Rāja yoga

In Sanskrit texts, Rāja yoga (ə/) was both the goal of yoga and a method of attaining it. The term also became a modern name for the practice of yoga,[1][2] when in the 19th-century Swami Vivekananda equated raja yoga with the Yoga Sutras of Patanjali.[3] Since then, Rāja yoga has variously been called aṣṭāṅga yoga, royal yoga, royal union, sahaja marg, and classical yoga.

Etymology and usage

Rāja (Sanskrit: राज) means "chief, best of its kind" or "king".[4] Rāja yoga thus refers to "chief, best of yoga".

The historical use of the term Rāja yoga is found in other contexts, quite different than its modern usage. In ancient and medieval Sanskrit texts, it meant the highest state of yoga practice (one reaching samadhi).[2] Hatha Yoga Pradipika, for example, refers to Hathayoga as one of the ways to achieve Rāja yoga.

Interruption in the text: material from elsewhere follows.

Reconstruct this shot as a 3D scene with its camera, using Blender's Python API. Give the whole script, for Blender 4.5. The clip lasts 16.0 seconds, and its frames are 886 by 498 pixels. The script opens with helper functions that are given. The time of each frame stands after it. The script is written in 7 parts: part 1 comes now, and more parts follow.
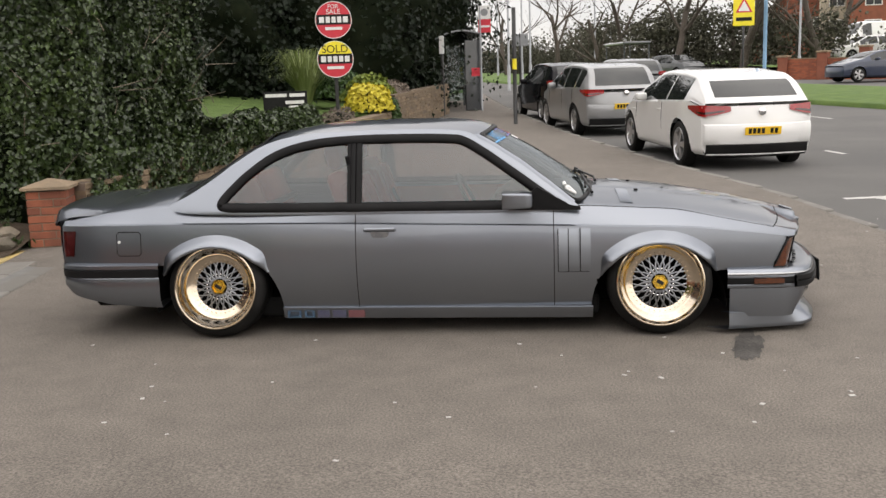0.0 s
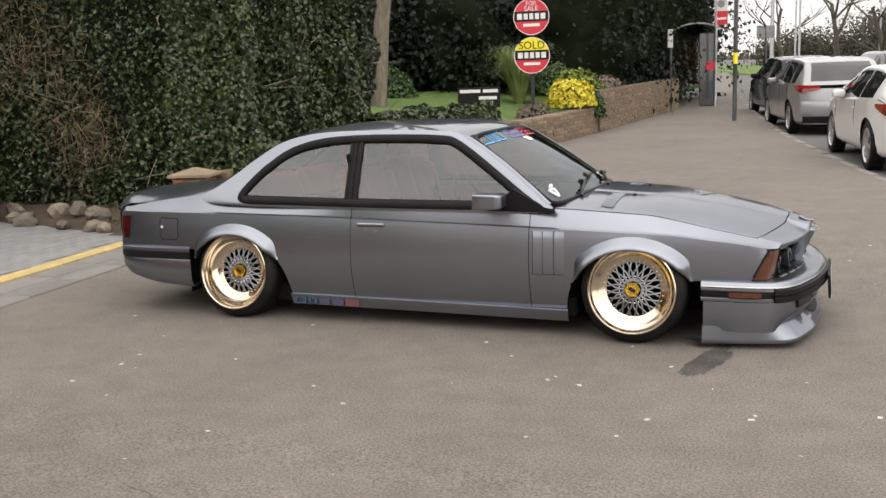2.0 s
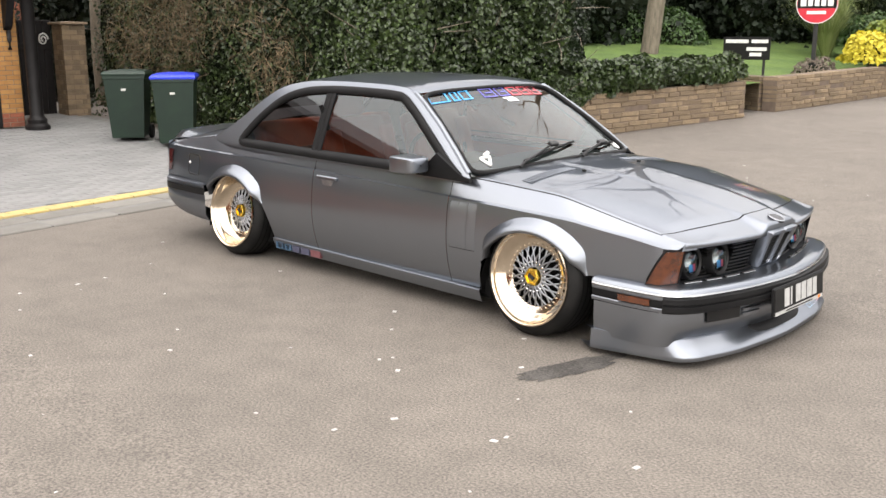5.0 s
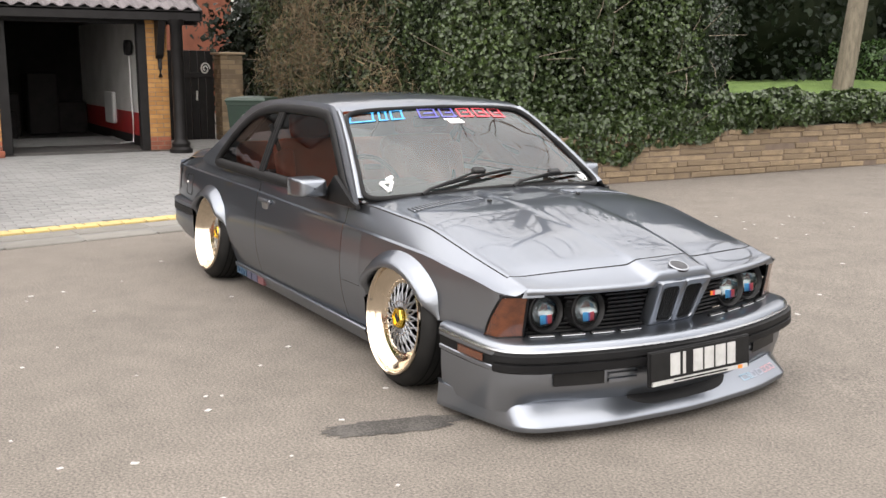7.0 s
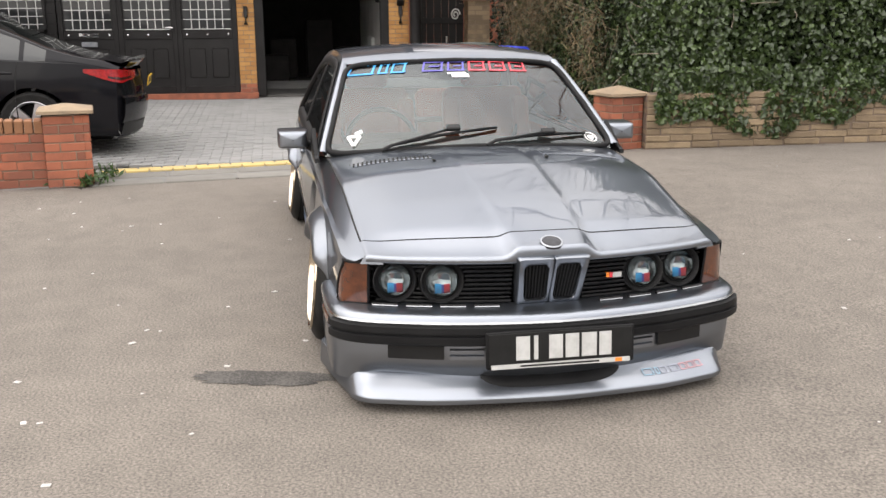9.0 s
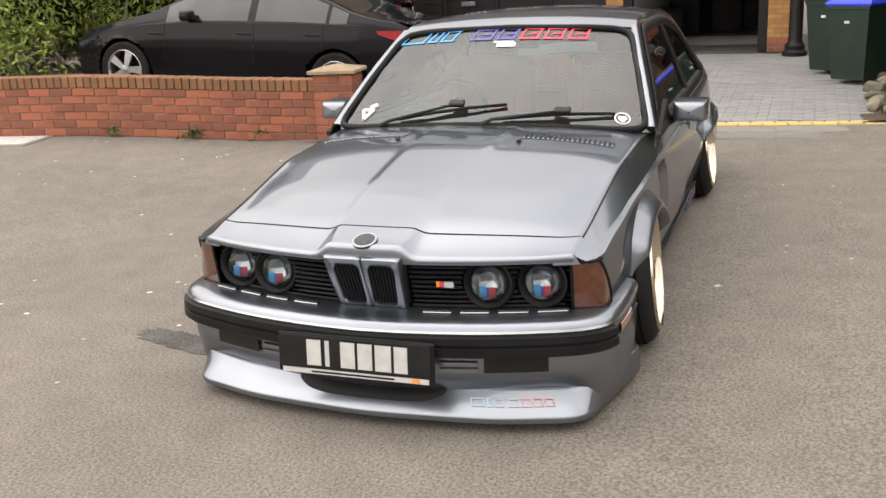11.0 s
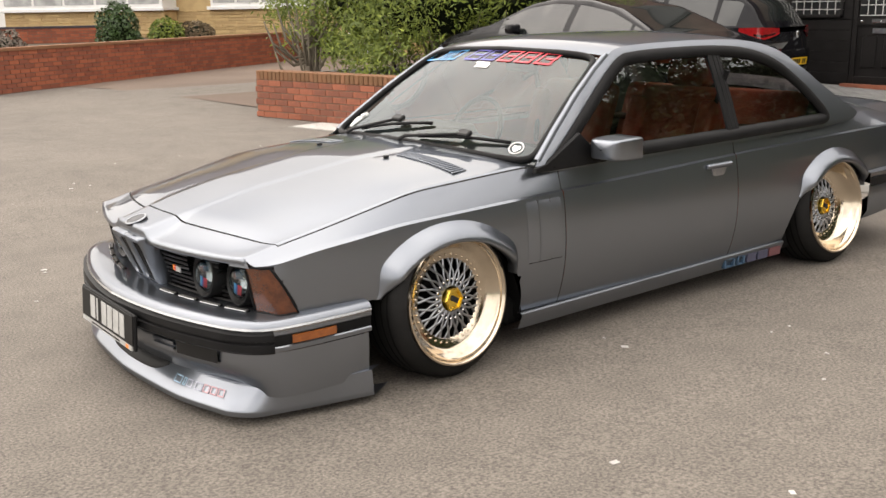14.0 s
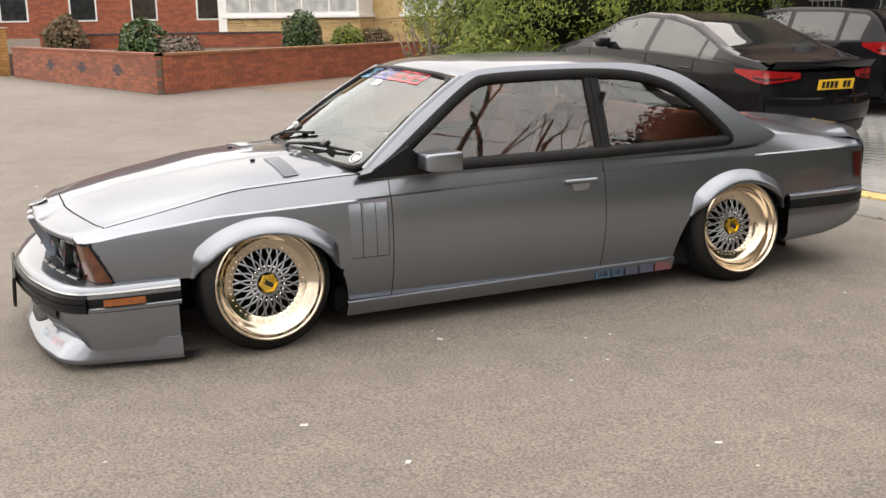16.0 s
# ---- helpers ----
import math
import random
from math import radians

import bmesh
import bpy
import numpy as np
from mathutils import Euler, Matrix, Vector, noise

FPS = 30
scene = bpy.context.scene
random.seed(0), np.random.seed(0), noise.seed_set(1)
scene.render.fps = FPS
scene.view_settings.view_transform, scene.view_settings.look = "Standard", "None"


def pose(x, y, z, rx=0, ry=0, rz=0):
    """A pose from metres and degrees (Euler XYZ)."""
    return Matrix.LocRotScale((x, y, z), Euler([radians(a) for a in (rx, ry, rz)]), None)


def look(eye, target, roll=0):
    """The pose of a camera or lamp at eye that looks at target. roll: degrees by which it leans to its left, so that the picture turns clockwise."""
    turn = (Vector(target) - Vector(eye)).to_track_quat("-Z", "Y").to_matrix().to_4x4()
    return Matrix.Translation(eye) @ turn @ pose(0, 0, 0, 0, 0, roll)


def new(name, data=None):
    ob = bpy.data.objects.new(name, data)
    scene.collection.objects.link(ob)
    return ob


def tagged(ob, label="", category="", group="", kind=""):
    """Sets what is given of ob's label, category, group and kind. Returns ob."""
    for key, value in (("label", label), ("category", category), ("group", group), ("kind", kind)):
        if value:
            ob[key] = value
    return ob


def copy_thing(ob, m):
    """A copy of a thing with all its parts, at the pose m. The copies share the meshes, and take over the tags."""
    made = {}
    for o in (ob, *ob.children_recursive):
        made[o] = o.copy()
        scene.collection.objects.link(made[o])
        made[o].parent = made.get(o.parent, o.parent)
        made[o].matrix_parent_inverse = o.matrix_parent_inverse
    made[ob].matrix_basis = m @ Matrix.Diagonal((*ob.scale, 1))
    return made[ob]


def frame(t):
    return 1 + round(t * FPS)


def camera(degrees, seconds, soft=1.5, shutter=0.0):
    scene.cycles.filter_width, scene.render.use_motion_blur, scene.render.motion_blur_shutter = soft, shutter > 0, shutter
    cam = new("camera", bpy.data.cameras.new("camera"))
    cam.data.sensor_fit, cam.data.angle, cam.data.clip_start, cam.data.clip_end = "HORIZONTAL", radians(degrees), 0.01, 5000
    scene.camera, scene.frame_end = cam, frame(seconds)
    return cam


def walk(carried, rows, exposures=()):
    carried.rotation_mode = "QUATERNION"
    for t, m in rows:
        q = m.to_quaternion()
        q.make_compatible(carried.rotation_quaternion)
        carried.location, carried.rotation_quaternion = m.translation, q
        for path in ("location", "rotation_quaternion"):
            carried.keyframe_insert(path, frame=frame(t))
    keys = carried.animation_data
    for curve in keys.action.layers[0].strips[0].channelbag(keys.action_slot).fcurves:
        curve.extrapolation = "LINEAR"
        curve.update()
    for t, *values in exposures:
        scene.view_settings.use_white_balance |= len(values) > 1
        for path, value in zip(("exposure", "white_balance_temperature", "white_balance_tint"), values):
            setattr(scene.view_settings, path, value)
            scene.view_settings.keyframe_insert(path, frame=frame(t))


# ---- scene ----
cam = camera(49.0, 16.0)
PATH = [
    (0, (0.67, -6.268, 1.471), (0.454, -4.309, 1.128), -1.9),
    (0.5, (1.042, -6.232, 1.462), (0.641, -4.301, 1.13), -3.4),
    (1, (1.474, -6.236, 1.488), (0.925, -4.343, 1.152), -2.5),
    (1.5, (1.891, -6.078, 1.465), (1.286, -4.202, 1.129), -1.3),
    (2, (2.372, -6.038, 1.472), (1.609, -4.22, 1.134), -2.0),
    (2.5, (2.793, -5.946, 1.499), (1.936, -4.18, 1.117), -1.5),
    (3, (3.155, -5.682, 1.498), (2.197, -3.968, 1.116), -1.0),
    (3.2, (3.326, -5.619, 1.495), (2.313, -3.937, 1.112), -1.0),
    (5.3, (4.36, -4.132, 1.508), (2.96, -2.772, 1.072), -0.3),
    (5.5, (4.399, -3.949, 1.501), (2.988, -2.597, 1.076), -0.6),
    (6, (4.533, -3.532, 1.491), (3.036, -2.27, 1.081), -2.8),
    (6.5, (4.746, -3.124, 1.483), (3.135, -2.01, 1.081), -3.2),
    (7, (4.939, -2.691, 1.374), (3.241, -1.699, 1.008), 0.2),
    (7.5, (5.296, -2.37, 1.392), (3.505, -1.593, 0.961), 0.6),
    (8, (5.424, -1.939, 1.388), (3.597, -1.287, 0.902), -0.0),
    (8.5, (5.44, -1.458, 1.397), (3.564, -0.942, 0.933), -0.7),
    (9, (5.443, -0.941, 1.42), (3.528, -0.616, 0.943), -0.3),
    (9.2, (5.395, -0.731, 1.395), (3.472, -0.472, 0.908), -0.1),
    (11.3, (4.765, 1.499, 1.429), (3.007, 0.707, 0.897), -2.1),
    (11.5, (4.654, 1.578, 1.413), (2.917, 0.735, 0.893), -1.4),
    (12, (4.348, 1.965, 1.387), (2.68, 0.977, 0.895), -0.4),
    (12.5, (4.133, 2.352, 1.374), (2.588, 1.174, 0.902), -0.4),
    (13, (3.936, 2.807, 1.401), (2.538, 1.465, 0.907), -0.2),
    (13.5, (3.625, 3.137, 1.387), (2.287, 1.736, 0.891), 0.1),
    (14, (3.392, 3.529, 1.356), (2.219, 1.982, 0.875), -0.9),
    (14.5, (3.116, 3.891, 1.389), (2.056, 2.273, 0.883), -0.4),
    (15, (2.785, 4.155, 1.411), (1.832, 2.471, 0.904), -0.6),
    (15.5, (2.496, 4.56, 1.425), (1.674, 2.797, 0.961), -0.8),
    (16, (2.161, 4.856, 1.435), (1.403, 3.065, 0.967), -0.7),
]
walk(cam, [(t, look(eye, target, roll)) for t, eye, target, roll in PATH],
     [(0, 0.78, 7000, 12), (1.5, 0.92, 7000, 12), (3, 1.15, 7000, 12), (5.5, 1.64, 6950, 12), (9, 1.5, 6950, 12), (12.5, 1.32, 7350, 12), (16, 1.42, 7300, 12)])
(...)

The first known use of the phrase "Rāja yoga" occurs in a 16th-century commentary on a specific step in the Yoga Sūtras of Patañjali.[1] The Hindu scholar Dattatreya, in his medieval era Tantric work named "Yogaśāstra", explains in 334 shlokas, principles of four yoga: Mantra yoga, Hatha yoga, Laya yoga and Raja yoga.[5] Alain Daniélou states that Rāja yoga was, in the historic literature of Hinduism, one of five known methods of yoga, with the other four being Hatha yoga, Mantra yoga, Laya yoga and Shiva yoga.[6] Daniélou translates it as "Royal way to reintegration of Self with Universal Self (Brahman)".

The term became a modern retronym when in the 19th-century Swami Vivekananda equated raja yoga with the Yoga Sūtras of Patañjali.[1][2][3] This sense of meaning is different from Hatha Yoga Pradīpikā, a text of the Natha sampradaya,[7] where it is a different practice.

The Brahma Kumaris, a new religious movement, teaches a form of meditation it calls "Raja yoga" that has nothing to do with either the precepts of Hatha Yoga or Patañjali's Yoga Sūtras.[1]

Modern interpretations and literature that discusses Raja yoga often credit Patañjali's Yogasūtras as its textual source, but many neither adopt the teachings nor the philosophical foundations of the Yoga school of Hinduism.[8] This mixing of concepts has led to confusion in understanding historical and modern Indian literature on Yoga.[2][7]